Delivered doesn’t = Deliverability
This is an essential point in the deliverability field. Many email marketers, after reviewing reports, believe that if 98% of their emails were delivered, 98% went into the inbox. This is misleading, however. The term ‘Delivered’ is a way to measure that the recipient’s mail server accepted the email.
Deliverability, in contrast, is the process of getting to the inbox and measuring the open/click statistics. Getting your email into your subscriber’s inbox is the only way to get opens, clicks, and conversions! Deliverability is constantly changing and evolving, so reviewing data and email results is key.
All Bounces Are Not Created Equally
There are 2 different types of bounces: hard and soft. Hard bounces occur when the email server rejects the email due to permanent conditions. Examples of this include a bad mailbox or bad domain. Soft bounces occur when the email server rejects the email due to a temporary condition. Examples of this include a full mailbox, or a temporary ISP block. Bounce rates heavily affect your IP/domain reputation. If bounce rates are too high, the ISP may think you are trying to spam them and may block your domain or IP address. There is no “magic number” that can get you blocked/bulked.

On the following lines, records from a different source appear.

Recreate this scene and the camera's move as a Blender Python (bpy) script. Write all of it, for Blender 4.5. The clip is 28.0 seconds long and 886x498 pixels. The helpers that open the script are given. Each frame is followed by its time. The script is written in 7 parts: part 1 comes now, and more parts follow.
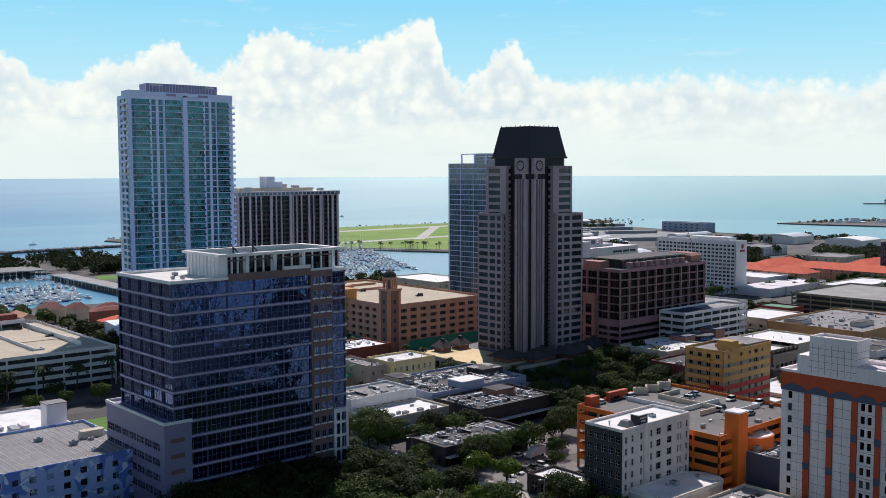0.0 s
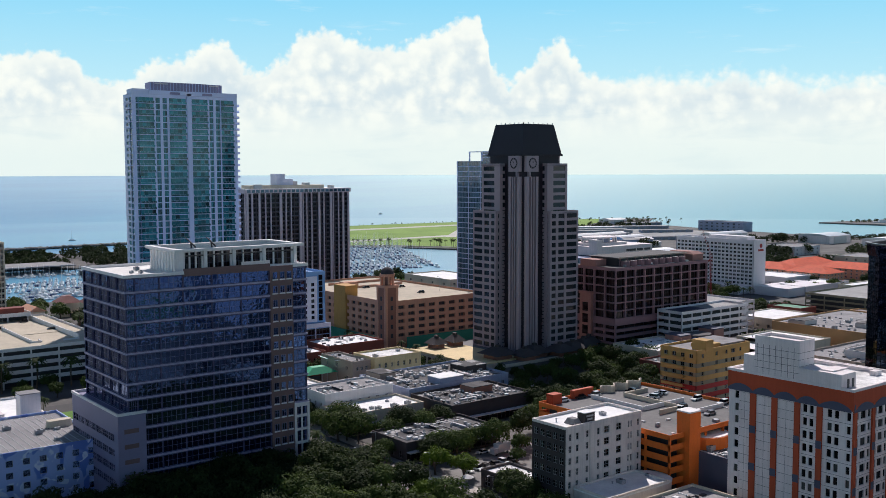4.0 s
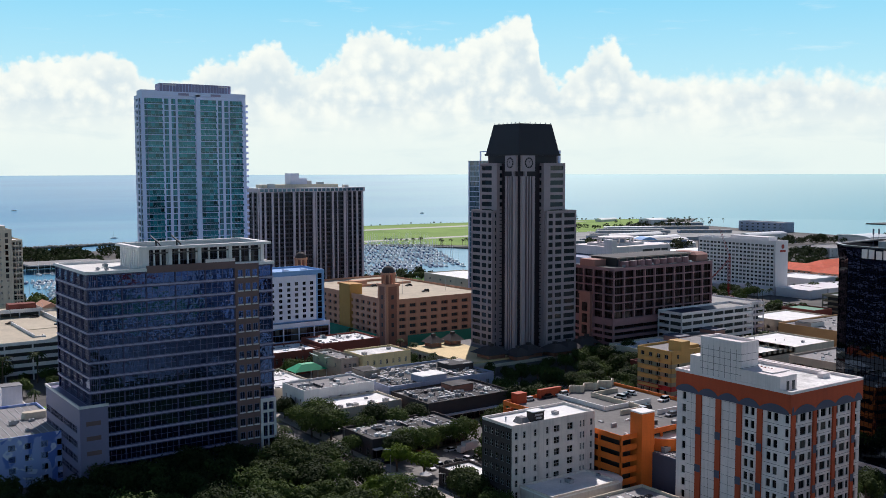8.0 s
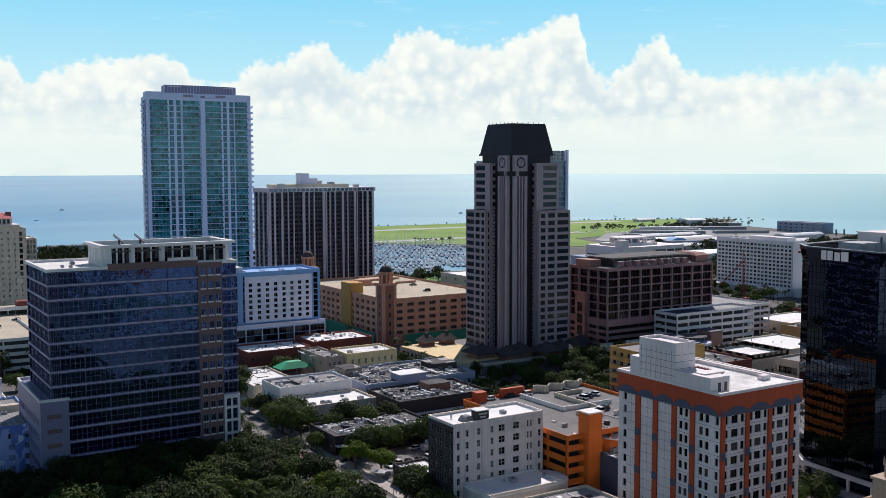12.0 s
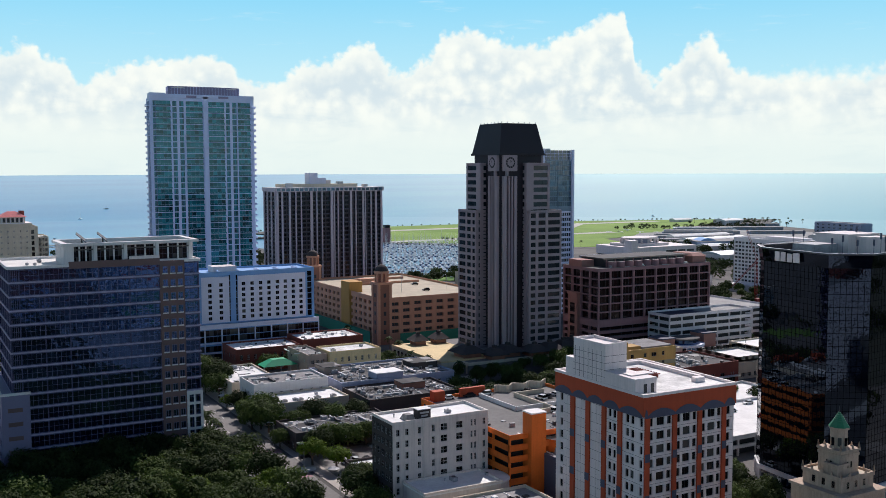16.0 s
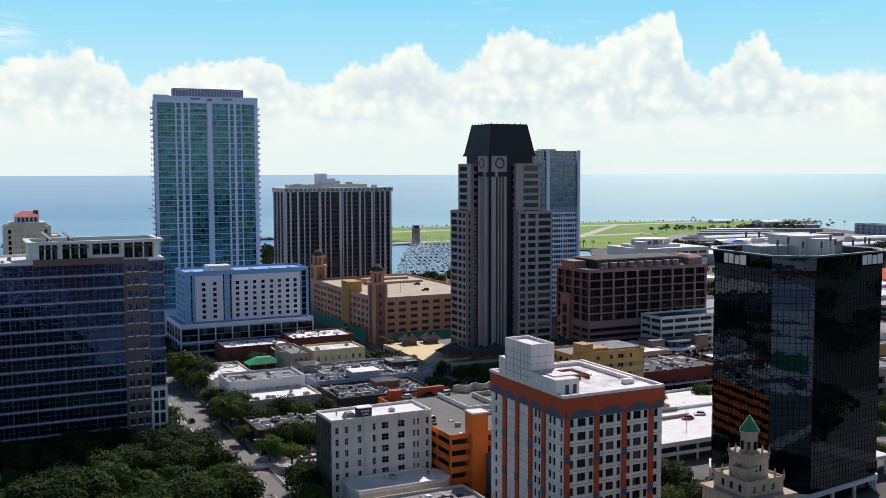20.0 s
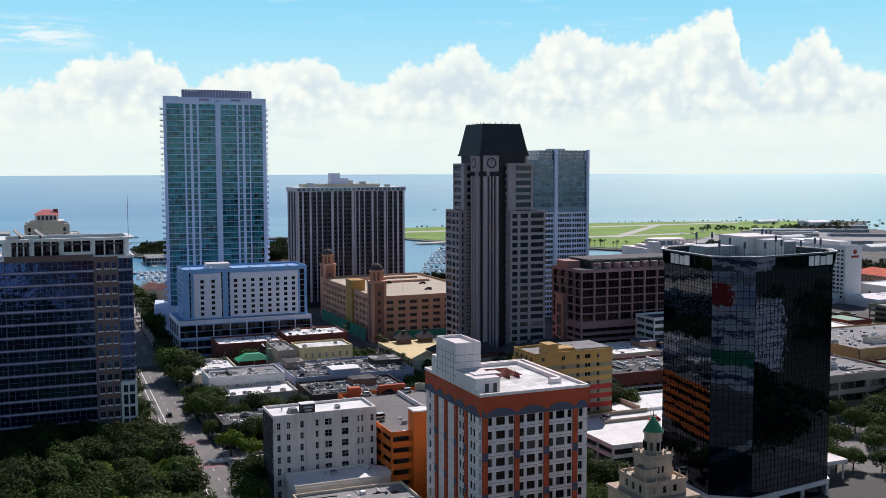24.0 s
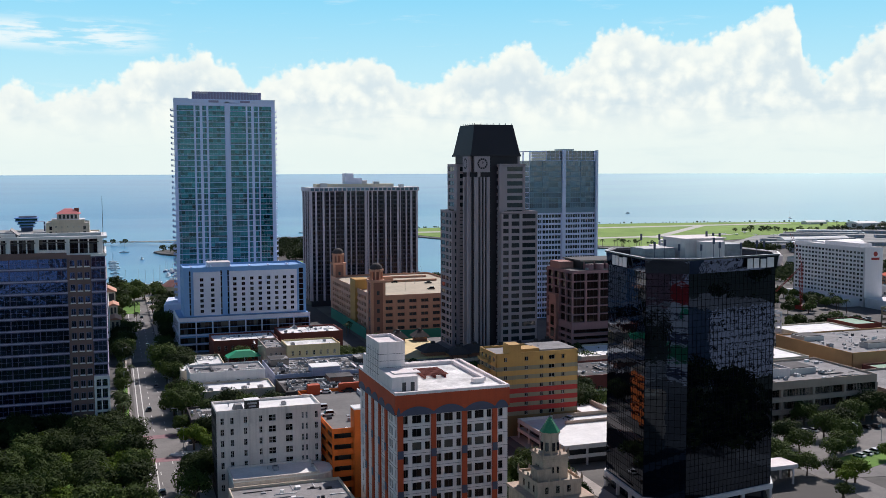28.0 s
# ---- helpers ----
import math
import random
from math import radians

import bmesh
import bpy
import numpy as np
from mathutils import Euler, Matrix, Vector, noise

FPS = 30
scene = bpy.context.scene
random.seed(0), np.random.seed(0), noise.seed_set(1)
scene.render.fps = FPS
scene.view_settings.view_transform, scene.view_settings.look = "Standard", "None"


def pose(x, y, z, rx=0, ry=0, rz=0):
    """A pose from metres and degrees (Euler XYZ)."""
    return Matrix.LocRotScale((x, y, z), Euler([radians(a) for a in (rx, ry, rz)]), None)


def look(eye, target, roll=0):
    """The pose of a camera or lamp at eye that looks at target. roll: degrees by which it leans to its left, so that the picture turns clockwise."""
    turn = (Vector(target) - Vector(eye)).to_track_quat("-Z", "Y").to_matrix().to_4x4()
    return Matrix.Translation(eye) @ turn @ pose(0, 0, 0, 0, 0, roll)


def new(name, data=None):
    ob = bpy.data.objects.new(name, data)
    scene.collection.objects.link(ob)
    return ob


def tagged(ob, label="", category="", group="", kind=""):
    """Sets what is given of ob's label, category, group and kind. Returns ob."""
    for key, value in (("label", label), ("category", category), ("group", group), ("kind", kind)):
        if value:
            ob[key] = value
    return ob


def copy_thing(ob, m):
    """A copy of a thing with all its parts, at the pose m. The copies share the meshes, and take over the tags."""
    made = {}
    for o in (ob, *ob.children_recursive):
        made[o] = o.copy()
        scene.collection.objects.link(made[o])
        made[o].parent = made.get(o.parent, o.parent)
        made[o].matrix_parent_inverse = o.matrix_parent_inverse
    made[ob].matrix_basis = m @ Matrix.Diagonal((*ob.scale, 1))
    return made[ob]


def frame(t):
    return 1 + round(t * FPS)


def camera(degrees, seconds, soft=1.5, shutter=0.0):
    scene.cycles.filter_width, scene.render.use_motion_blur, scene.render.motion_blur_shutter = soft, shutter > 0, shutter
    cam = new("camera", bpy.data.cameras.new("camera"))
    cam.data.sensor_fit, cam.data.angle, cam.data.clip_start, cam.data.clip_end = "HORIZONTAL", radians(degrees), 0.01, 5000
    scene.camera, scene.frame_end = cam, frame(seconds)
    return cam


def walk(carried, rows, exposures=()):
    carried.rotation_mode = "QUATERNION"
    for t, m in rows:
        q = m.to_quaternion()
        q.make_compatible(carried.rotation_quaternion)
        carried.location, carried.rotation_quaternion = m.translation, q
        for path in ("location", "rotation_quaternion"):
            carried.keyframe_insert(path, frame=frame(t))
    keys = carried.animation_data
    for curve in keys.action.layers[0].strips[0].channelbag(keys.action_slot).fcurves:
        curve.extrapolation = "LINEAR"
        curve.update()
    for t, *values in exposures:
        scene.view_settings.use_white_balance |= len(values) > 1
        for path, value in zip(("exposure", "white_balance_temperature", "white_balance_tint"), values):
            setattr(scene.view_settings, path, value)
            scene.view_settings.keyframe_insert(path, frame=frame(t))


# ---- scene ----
# ---- camera and its walk ----
cam = camera(47.90, 28.0, soft=0.65)
# seconds, eye, pitch, roll, bearing
PATH = [
    (0, (-139.55, 121.91, 96.00), -4.460, -0.224, 41.240),
    (1, (-134.32, 116.89, 95.88), -4.490, -0.199, 40.514),
    (2, (-129.07, 111.87, 95.78), -4.519, -0.175, 39.779),
    (3, (-123.82, 106.87, 95.69), -4.544, -0.151, 39.027),
    (4, (-118.55, 101.90, 95.64), -4.562, -0.128, 38.251),
    (5, (-113.24, 96.95, 95.62), -4.575, -0.107, 37.453),
    (6, (-107.85, 92.05, 95.62), -4.582, -0.092, 36.647),
    (7, (-102.35, 87.19, 95.63), -4.586, -0.088, 35.848),
    (8, (-96.71, 82.39, 95.64), -4.586, -0.096, 35.067),
    (9, (-90.94, 77.66, 95.64), -4.586, -0.112, 34.301),
    (10, (-85.06, 73.01, 95.65), -4.586, -0.126, 33.544),
    (11, (-79.08, 68.45, 95.66), -4.588, -0.133, 32.789),
    (12, (-73.01, 63.99, 95.68), -4.593, -0.131, 32.035),
    (13, (-66.82, 59.63, 95.70), -4.599, -0.126, 31.284),
    (14, (-60.52, 55.35, 95.73), -4.606, -0.124, 30.539),
    (15, (-54.08, 51.15, 95.75), -4.612, -0.130, 29.802),
    (16, (-47.51, 47.01, 95.78), -4.615, -0.139, 29.065),
    (17, (-40.85, 42.91, 95.79), -4.613, -0.147, 28.322),
    (18, (-34.10, 38.83, 95.79), -4.603, -0.148, 27.565),
    (19, (-27.26, 34.76, 95.77), -4.588, -0.142, 26.787),
    (20, (-20.30, 30.70, 95.75), -4.574, -0.135, 25.987),
    (21, (-13.18, 26.65, 95.73), -4.566, -0.132, 25.161),
    (22, (-5.87, 22.61, 95.72), -4.570, -0.136, 24.308),
    (23, (1.61, 18.58, 95.73), -4.581, -0.144, 23.434),
    (24, (9.24, 14.56, 95.78), -4.596, -0.153, 22.548),
    (25, (17.02, 10.55, 95.88), -4.609, -0.156, 21.655),
    (26, (24.90, 6.56, 96.03), -4.618, -0.154, 20.761),
    (27, (32.85, 2.58, 96.20), -4.625, -0.148, 19.866),
    (28, (40.84, -1.40, 96.39), -4.630, -0.139, 18.970),
]
walk(cam, [(t, pose(*e, 90 + pitch, -roll, -bearing)) for t, e, pitch, roll, bearing in PATH], [(0, 0.0, 6300, 19), (28, 0.0, 6300, 19)])

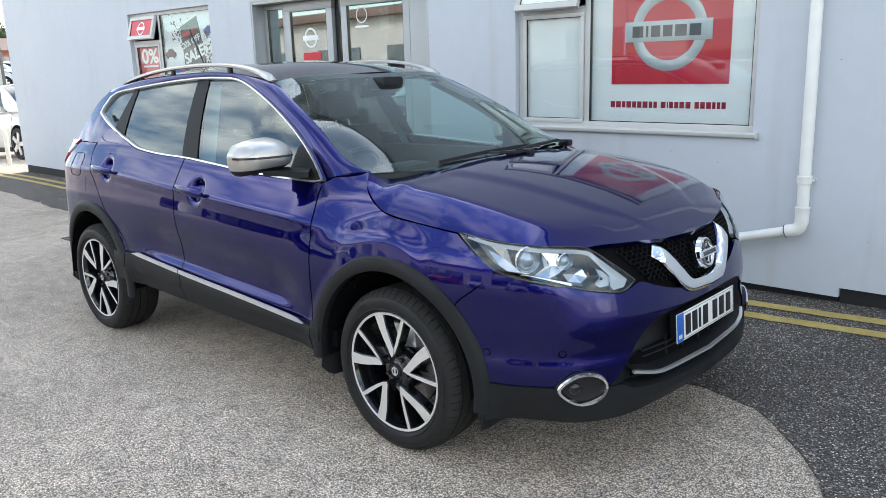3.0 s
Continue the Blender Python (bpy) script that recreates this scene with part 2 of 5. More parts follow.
PAINT = paint_material()
BLACK_PLASTIC = material("grained_black_plastic", (0.0105, 0.0115, 0.013), 0.52, spec=0.24, vary=0.15, scale=60, bump=0.25, bump_scale=900)
ROOF_BLACK = material("dark_roof_glass", (0.010, 0.009, 0.020), 0.06, spec=0.16)
GLOSS_BLACK = material("gloss_black", (0.008, 0.008, 0.010), 0.08, coat=0.5)
SATIN_BLACK = material("satin_black", (0.015, 0.015, 0.017), 0.42, spec=0.28)
PILLAR_BLACK = material("window_pillar_black", (0.010, 0.010, 0.011), 0.45, spec=0.12)
DARK = material("dark_void", (0.006, 0.006, 0.007), 0.9, spec=0.04)
RUBBER = material("tyre_rubber", (0.011, 0.0113, 0.0122), 0.55, spec=0.30, vary=0.25, scale=40, bump=0.15, bump_scale=300)
TREAD = material("dusty_tread_rubber", (0.024, 0.0235, 0.0225), 0.75, spec=0.2, vary=0.35, scale=60, bump=0.2, bump_scale=400)
CHROME = material("chrome", (0.78, 0.79, 0.80), 0.06, 1.0)
SATIN_CHROME = material("satin_aluminium", (0.78, 0.79, 0.80), 0.28, 0.8, vary=0.04, scale=80)
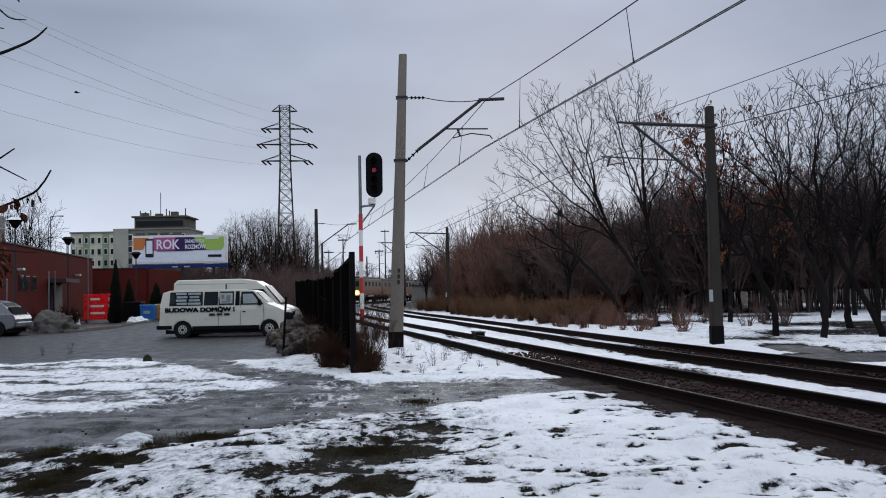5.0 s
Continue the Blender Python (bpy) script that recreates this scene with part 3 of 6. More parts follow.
mast_with_raked_arm(pose(-1.07, 27.4, -0.05), 8.72, 3.35, 0.0415, "tall pale concrete catenary mast with black foot, leaning over snow", 7.42, 5.55, 7.32)
mast_with_level_arm(pose(7.68, 25.1, -0.05), 6.55, 2.55, "dark concrete catenary mast beside the woods", 6.02, 4.42)
mast_with_raked_arm(pose(-9.3, 76, -0.05), 8.6, 3.3, 0.0, "distant dark catenary mast with raked bracket arm", 7.4, 5.5, 7.3, DARK_CONCRETE)
mast_with_level_arm(pose(1.3, 71.5, -0.05), 6.6, 2.9, "distant catenary mast half hidden by brush", 6.1, 4.5)
mast_with_raked_arm(pose(-14.9, 128, -0.05), 8.6, 3.3, 0.0, "distant dark catenary mast with raked bracket arm", 7.4, 5.5, 7.3, DARK_CONCRETE)
mast_with_level_arm(pose(-3.2, 112, -0.05), 8.2, 3.2, "distant catenary mast half hidden by brush", 7.6, 5.6)
mast_with_raked_arm(pose(-12.5, 182, -0.05), 8.8, 3.3, 0.0, "distant dark catenary mast with raked bracket arm", 7.4, 5.5, 7.3, DARK_CONCRETE)


def overhead_line(name, spans, label, thick=1.0):
    """Messenger wire, contact wire and droppers; spans: (messenger from, to, sag, contact from, to)."""
    p = thing(name, label, "overhead wire", group="overhead wires")
    for m0, m1, sag, c0, c1 in spans:
        m0, m1, c0, c1 = (Vector(v) for v in (m0, m1, c0, c1))
        n = 16
        hang = lambda t: m0.lerp(m1, t) - Vector((0, 0, sag * 4 * t * (1 - t)))
        part("messenger_wire", chain([hang(i / n) for i in range(n + 1)], 0.013 * thick, None, 5), WIRE, p)
        for off in (-0.025 * thick, 0.025 * thick):
            part("contact_wire", rod(c0 + Vector((off, 0, 0)), c1 + Vector((off, 0, 0)), 0.011 * thick, None, 5), WIRE, p)
        count = max(4, int((m1 - m0).length / 6.5))
        for i in range(count):
            t = (i + 0.5) / count
            a, b = hang(t), c0.lerp(c1, t)
            part("dropper", chain([a, b + (a - b).normalized() * 0.1, b + (a - b).normalized() * 0.09, b], 0.007, 0.02, 5), WIRE, p)


A_TOP, A_LOW = (1.75, 27.4, 7.28), (1.62, 27.4, 5.82)
overhead_line("overhead_line", [
    ((11.2, -20, 7.3), A_TOP, 0.62, (12.2, -20, 5.85), A_LOW),
    (A_TOP, (-6.6, 76, 7.28), 0.7, A_LOW, (-7.0, 76, 5.82)),
    ((-6.6, 76, 7.28), (-12.2, 128, 7.28), 0.7, (-7.0, 76, 5.82), (-12.3, 128, 5.82)),
    ((-12.2, 128, 7.28), (-10.0, 182, 7.28), 0.7, (-12.3, 128, 5.82), (-9.8, 182, 5.82))], "twin contact wire, messenger wire and droppers over the nearer track")
B_TOP, B_LOW = (5.55, 25.1, 6.12), (4.75, 25.1, 5.15)
overhead_line("overhead_line", [
    ((19.5, -14, 6.8), B_TOP, 0.0, (22.8, -14, 5.8), B_LOW),
    (B_TOP, (-1.4, 71.5, 6.2), 0.35, B_LOW, (-1.9, 71.5, 5.25)),
    ((-1.4, 71.5, 6.2), (-6.3, 112, 7.7), 0.5, (-1.9, 71.5, 5.25), (-6.6, 112, 5.8))], "contact and messenger wire over the farther track", 0.65)


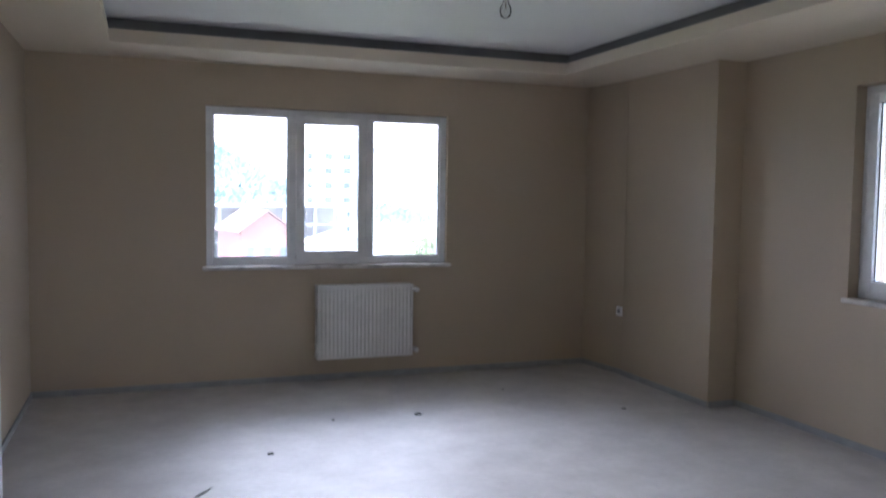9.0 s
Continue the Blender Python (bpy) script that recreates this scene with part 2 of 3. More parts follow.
# ---- floors and ceilings ----
slab("floor", -0.25, 5.2, -6.236, 0.25, -0.2, 0.0, SCREED, "bare grey smoothed concrete screed floor", "floor")
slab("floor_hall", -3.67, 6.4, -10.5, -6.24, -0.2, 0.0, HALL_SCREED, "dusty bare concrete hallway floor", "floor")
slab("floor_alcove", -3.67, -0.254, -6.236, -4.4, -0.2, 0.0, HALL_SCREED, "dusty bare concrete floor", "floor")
slab("floor_far_room", -7.8, -3.674, -10.8, -5.5, -0.2, 0.0, SCREED, "pale bare concrete bedroom floor", "floor")
TX0, TX1, TY0, TY1, CZ = 0.58, 4.03, -5.4, -0.6, 2.525
slab("ceiling", -0.25, 5.2, -6.3, 0.25, CZ + 0.17, 2.95, WHITE_CEIL, "smooth white painted ceiling", "ceiling")
sof = boxes((0, 4.9, TY1, 0.0, CZ, CZ + 0.09), (0, 4.9, -6.05, TY0, CZ, CZ + 0.09), (0, TX0, TY0, TY1, CZ, CZ + 0.09), (TX1, 4.9, TY0, TY1, CZ, CZ + 0.09))
tagged(part("ceiling_soffit", sof, SOFFIT), "beige dropped ceiling border round a tray", "ceiling", kind="structure")
# set-back steps behind the soffit lip, coloured dark for the recess's shade
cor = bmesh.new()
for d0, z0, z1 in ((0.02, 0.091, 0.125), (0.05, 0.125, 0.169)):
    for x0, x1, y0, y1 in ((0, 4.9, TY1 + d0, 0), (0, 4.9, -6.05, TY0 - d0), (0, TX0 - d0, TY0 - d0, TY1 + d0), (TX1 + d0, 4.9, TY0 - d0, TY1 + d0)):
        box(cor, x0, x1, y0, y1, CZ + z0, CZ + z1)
tagged(part("trim_tray_recess", cor, RECESS_SHADE), "stepped recess inside the ceiling tray, its shade put in as dark grey", "trim", kind="structure")
slab("ceiling_hall", -3.67, 6.4, -10.5, -6.304, 2.6, 2.9, WHITE_CEIL, "white painted hallway ceiling", "ceiling")
slab("ceiling_alcove", -3.67, -0.254, -6.3, -4.4, 2.6, 2.9, WHITE_CEIL, "white painted ceiling", "ceiling")
slab("ceiling_far_room", -7.8, -3.674, -10.8, -5.5, 2.6, 2.9, WHITE_CEIL, "white painted bedroom ceiling", "ceiling")

# ---- living room walls ----
wall("wall_north", "x", 0.0, 0.25, 0.0, 4.9, -0.2, 2.95, [(1.243, 3.235, 0.95, 2.20)])
wall("wall_west", "y", -0.25, 0.0, -6.04, 0.25, -0.2, 2.95)
wall("wall_east", "y", 4.9, 5.2, -6.05, 0.25, -0.2, 2.95, [(-5.805, -4.965, 0.0, 2.235), (-4.81, -2.70, 0.925, 2.235)])
wall("wall_south", "x", -6.365, -6.05, 0.394, 6.4, -0.2, 2.95, [(0.48, 2.025, 0.0, 2.1)])
tagged(part("column", boxes((4.655, 4.899, -1.712, -0.56, 0.0, CZ - 0.001)), BEIGE), "square beige plastered column on the wall", "column", kind="structure")
plan = ((4.59, -0.001), (4.899, -0.001), (4.899, -0.559), (4.667, -0.559))
boxing = bmesh.new()
low, high = [[boxing.verts.new((x, y, z)) for x, y in plan] for z in (0.0, CZ - 0.001)]
boxing.faces.new(low), boxing.faces.new(high)
for i in range(4):
    boxing.faces.new((low[i], low[(i + 1) % 4], high[(i + 1) % 4], high[i]))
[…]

Spam Filters Change Thousands Of Times A Day
It’s important to keep in mind here that what worked last week may not work this week! Certain words, phrases, images, etc. could be causing issues with your content if they also show up in spam emails. It is imperative to perform ongoing testing with content and design. There are many reasons why your email could have been bulked or blocked, including:
1. Did you send to a new list that you haven’t sent to before?
2. Did you receive a lot of abuse complaints/hit a lot of spam traps?
3. Has the reputation on the IP or domain gone down?
4. ISPs can and will change their filters thousands of times a day.
5. A word/phrase that was accepted 2 hours ago may be blocked now.
Many of these filters look for the following:
1. Recipient engagement.
2. Authentication – SPF & DKIM.
3. The reputation of the sending IP address.
4. The sender’s domain reputation.
5. Characteristics of the email content.
6. Digital fingerprint of the email itself.
Marketers must have a consistent and proactive approach to email deliverability to run programs that drive revenue. If you actively monitor unsubscribes, complaints, and bounces, you’ll have a real understanding of what constitutes good deliverability.